Records shown >>
* * *
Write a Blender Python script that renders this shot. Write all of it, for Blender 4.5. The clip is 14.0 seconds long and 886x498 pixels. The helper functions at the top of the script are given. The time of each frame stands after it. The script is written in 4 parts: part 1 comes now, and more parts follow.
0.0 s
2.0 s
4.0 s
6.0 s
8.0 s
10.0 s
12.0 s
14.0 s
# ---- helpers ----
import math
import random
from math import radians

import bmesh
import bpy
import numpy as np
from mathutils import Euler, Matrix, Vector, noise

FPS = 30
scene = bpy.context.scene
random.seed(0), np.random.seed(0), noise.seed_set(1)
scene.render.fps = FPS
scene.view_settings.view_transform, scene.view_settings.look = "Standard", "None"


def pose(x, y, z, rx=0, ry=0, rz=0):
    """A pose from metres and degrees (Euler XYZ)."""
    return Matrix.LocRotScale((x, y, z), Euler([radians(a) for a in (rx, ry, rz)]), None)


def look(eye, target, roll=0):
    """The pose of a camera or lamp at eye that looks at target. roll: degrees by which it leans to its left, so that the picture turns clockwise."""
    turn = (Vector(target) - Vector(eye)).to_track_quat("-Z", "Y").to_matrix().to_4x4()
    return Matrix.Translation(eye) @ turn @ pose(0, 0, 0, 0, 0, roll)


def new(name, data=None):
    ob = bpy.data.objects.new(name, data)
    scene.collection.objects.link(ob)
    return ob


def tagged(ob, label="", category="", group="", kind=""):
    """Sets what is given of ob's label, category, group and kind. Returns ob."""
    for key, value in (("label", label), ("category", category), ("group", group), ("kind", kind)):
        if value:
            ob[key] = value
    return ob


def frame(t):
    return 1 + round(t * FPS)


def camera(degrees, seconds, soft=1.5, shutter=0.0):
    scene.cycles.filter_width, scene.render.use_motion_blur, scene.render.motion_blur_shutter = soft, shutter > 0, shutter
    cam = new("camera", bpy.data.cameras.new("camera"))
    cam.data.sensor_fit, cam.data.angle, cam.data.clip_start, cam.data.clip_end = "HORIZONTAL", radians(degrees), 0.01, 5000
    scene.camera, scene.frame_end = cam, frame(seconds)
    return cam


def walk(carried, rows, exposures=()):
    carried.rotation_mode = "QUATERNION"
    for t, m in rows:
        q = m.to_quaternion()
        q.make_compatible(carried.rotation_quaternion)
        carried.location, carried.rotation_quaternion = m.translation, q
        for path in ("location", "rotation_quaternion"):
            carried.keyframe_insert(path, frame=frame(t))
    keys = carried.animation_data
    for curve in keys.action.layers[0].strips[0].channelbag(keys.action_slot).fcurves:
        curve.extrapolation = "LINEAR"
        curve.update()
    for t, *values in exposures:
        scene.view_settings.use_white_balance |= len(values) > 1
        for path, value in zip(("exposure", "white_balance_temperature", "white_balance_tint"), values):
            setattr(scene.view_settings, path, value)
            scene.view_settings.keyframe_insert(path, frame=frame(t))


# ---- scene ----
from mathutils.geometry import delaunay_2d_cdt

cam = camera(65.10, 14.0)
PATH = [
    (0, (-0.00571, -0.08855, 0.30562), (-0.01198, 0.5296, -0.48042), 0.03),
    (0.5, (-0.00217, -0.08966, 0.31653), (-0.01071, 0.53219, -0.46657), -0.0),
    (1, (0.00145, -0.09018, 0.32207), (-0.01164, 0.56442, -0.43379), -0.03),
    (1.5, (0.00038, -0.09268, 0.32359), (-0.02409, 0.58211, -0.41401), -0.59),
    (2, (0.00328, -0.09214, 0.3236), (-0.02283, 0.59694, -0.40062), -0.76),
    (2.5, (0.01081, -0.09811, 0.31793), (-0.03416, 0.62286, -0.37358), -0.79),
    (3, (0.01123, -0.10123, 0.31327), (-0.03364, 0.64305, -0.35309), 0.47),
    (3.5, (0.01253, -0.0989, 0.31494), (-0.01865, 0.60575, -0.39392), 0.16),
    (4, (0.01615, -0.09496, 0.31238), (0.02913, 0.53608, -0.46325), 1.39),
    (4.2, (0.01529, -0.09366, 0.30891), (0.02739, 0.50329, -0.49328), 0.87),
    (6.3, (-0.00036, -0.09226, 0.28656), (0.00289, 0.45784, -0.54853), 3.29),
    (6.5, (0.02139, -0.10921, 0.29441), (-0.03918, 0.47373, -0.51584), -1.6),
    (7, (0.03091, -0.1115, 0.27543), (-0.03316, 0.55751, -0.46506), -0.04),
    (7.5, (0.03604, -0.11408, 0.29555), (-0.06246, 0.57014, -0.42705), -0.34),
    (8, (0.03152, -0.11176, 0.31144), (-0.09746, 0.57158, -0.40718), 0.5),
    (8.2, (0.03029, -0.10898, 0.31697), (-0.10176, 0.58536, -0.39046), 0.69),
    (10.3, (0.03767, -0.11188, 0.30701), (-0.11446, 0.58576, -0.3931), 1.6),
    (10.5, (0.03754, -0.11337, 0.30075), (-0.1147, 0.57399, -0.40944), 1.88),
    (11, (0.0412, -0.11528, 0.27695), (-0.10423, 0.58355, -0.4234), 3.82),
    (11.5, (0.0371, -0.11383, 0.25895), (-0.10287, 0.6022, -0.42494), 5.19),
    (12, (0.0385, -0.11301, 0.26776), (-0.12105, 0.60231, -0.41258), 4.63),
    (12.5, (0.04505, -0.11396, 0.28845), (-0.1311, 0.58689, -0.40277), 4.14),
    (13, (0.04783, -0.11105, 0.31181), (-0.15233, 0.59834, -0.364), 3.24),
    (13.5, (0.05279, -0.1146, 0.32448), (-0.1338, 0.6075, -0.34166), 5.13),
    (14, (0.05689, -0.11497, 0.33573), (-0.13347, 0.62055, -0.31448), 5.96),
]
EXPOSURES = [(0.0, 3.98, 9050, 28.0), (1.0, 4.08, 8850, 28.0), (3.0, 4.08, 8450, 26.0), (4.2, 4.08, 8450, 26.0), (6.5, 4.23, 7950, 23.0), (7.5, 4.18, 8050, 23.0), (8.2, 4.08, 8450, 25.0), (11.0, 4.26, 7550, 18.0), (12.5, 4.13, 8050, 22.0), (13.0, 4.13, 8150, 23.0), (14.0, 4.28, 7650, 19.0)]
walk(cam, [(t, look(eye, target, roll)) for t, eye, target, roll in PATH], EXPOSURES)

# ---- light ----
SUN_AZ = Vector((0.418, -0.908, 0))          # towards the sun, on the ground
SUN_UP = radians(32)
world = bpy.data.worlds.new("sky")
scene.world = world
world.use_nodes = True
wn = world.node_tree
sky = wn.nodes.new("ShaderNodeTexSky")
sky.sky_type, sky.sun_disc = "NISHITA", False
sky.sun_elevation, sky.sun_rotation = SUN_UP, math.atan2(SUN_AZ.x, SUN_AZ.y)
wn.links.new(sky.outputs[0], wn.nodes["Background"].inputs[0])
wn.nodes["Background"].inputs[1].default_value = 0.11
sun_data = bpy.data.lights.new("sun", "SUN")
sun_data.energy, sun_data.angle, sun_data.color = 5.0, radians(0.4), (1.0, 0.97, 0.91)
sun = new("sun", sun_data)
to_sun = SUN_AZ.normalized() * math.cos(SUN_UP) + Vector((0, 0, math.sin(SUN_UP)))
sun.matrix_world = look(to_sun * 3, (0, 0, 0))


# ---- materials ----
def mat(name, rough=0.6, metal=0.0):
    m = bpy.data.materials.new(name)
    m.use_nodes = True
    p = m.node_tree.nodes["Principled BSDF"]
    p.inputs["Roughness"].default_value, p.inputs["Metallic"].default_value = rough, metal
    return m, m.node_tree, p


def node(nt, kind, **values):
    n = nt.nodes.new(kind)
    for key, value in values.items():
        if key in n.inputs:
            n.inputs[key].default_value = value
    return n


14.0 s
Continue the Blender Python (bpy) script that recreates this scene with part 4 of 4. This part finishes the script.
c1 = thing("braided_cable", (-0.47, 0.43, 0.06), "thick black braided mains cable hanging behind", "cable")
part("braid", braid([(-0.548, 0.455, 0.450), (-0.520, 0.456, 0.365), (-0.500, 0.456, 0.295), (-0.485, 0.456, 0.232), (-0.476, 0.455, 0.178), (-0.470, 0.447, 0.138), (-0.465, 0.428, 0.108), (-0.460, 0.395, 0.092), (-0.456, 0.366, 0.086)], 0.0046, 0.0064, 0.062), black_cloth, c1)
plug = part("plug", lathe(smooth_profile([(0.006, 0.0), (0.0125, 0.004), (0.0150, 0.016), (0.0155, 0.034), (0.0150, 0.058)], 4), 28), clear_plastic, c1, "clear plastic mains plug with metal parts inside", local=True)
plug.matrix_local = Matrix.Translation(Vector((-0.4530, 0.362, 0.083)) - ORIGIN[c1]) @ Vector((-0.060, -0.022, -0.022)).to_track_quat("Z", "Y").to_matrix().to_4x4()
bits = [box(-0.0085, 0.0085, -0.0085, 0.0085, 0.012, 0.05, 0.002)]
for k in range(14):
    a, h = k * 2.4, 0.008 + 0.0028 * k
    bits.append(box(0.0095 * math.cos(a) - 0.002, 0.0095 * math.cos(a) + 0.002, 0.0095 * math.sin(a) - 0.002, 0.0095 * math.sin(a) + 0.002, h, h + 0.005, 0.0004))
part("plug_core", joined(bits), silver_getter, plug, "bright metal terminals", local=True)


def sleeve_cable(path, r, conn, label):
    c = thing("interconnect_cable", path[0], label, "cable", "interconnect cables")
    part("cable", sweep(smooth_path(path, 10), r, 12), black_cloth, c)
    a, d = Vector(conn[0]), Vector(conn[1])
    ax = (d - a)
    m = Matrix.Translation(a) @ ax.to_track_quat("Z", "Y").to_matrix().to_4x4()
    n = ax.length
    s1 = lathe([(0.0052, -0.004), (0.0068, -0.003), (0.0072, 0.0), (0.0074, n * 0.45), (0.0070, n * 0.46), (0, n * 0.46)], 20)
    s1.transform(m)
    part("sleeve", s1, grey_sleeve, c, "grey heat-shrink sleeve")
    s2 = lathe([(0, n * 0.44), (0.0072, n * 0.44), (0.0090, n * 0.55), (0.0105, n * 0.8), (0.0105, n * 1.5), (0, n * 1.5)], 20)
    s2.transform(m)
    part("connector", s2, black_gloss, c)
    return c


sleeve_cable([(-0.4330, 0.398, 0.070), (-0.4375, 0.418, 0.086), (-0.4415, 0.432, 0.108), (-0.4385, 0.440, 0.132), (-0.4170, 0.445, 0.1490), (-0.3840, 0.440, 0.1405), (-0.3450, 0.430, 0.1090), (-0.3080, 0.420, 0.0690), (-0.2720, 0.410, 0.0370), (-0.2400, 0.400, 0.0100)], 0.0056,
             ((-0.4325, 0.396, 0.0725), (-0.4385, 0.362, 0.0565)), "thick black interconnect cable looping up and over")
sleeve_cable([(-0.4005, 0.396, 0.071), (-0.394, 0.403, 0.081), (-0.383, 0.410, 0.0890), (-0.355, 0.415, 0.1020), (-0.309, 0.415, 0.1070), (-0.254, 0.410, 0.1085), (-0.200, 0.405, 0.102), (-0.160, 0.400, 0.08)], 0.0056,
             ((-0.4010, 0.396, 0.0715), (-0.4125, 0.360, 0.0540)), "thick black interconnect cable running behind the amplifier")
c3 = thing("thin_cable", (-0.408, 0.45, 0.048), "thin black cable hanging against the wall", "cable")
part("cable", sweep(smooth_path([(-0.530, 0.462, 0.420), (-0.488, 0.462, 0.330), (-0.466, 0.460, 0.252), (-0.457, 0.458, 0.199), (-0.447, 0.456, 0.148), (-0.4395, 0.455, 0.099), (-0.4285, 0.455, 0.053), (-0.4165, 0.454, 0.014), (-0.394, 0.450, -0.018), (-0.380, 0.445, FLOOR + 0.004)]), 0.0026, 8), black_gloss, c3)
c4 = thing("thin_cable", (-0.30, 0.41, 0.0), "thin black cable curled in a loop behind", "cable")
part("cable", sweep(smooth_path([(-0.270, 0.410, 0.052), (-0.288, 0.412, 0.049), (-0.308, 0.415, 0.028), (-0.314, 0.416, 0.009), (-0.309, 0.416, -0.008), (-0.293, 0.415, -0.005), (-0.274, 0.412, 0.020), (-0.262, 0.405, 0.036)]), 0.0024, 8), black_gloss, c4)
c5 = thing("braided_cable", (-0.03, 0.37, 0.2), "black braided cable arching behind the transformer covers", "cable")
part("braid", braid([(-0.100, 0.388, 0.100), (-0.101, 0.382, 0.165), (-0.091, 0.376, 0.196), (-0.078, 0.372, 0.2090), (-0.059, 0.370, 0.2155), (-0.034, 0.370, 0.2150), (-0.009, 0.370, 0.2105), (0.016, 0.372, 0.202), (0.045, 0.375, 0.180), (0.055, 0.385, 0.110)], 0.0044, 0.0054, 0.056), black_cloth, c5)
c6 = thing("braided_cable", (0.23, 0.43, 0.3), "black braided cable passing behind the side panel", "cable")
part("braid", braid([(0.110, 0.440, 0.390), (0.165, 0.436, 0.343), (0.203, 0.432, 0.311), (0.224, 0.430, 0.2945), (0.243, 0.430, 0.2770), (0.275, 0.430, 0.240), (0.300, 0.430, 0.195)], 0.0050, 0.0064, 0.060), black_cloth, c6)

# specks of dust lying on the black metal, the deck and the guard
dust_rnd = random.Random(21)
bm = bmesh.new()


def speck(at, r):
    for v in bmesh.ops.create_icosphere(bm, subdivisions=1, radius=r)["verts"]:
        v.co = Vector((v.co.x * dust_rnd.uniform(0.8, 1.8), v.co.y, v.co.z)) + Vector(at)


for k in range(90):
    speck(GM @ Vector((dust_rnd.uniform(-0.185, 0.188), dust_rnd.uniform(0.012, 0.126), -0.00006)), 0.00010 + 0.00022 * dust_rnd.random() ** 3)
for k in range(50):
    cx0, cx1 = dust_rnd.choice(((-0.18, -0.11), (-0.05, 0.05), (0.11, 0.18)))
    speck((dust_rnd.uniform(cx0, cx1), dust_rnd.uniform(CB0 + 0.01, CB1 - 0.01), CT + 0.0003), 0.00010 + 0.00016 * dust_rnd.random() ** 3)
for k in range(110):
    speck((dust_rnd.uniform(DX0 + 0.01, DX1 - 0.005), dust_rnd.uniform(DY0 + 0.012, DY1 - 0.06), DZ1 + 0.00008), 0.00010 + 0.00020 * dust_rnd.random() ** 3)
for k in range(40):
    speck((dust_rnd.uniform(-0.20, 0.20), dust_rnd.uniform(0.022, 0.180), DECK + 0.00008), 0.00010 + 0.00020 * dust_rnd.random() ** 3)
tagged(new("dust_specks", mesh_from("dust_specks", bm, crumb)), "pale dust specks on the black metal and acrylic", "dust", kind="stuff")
* * *
What you are asked to do >> Extract, word for word, the line containing "scene = bpy.context.scene", the line containing "keys = carried.animation_data", and every line between them.

Exercise response >>
scene = bpy.context.scene
random.seed(0), np.random.seed(0), noise.seed_set(1)
scene.render.fps = FPS
scene.view_settings.view_transform, scene.view_settings.look = "Standard", "None"


def pose(x, y, z, rx=0, ry=0, rz=0):
    """A pose from metres and degrees (Euler XYZ)."""
    return Matrix.LocRotScale((x, y, z), Euler([radians(a) for a in (rx, ry, rz)]), None)


def look(eye, target, roll=0):
    """The pose of a camera or lamp at eye that looks at target. roll: degrees by which it leans to its left, so that the picture turns clockwise."""
    turn = (Vector(target) - Vector(eye)).to_track_quat("-Z", "Y").to_matrix().to_4x4()
    return Matrix.Translation(eye) @ turn @ pose(0, 0, 0, 0, 0, roll)


def new(name, data=None):
    ob = bpy.data.objects.new(name, data)
    scene.collection.objects.link(ob)
    return ob


def tagged(ob, label="", category="", group="", kind=""):
    """Sets what is given of ob's label, category, group and kind. Returns ob."""
    for key, value in (("label", label), ("category", category), ("group", group), ("kind", kind)):
        if value:
            ob[key] = value
    return ob


def frame(t):
    return 1 + round(t * FPS)


def camera(degrees, seconds, soft=1.5, shutter=0.0):
    scene.cycles.filter_width, scene.render.use_motion_blur, scene.render.motion_blur_shutter = soft, shutter > 0, shutter
    cam = new("camera", bpy.data.cameras.new("camera"))
    cam.data.sensor_fit, cam.data.angle, cam.data.clip_start, cam.data.clip_end = "HORIZONTAL", radians(degrees), 0.01, 5000
    scene.camera, scene.frame_end = cam, frame(seconds)
    return cam


def walk(carried, rows, exposures=()):
    carried.rotation_mode = "QUATERNION"
    for t, m in rows:
        q = m.to_quaternion()
        q.make_compatible(carried.rotation_quaternion)
        carried.location, carried.rotation_quaternion = m.translation, q
        for path in ("location", "rotation_quaternion"):
            carried.keyframe_insert(path, frame=frame(t))
    keys = carried.animation_data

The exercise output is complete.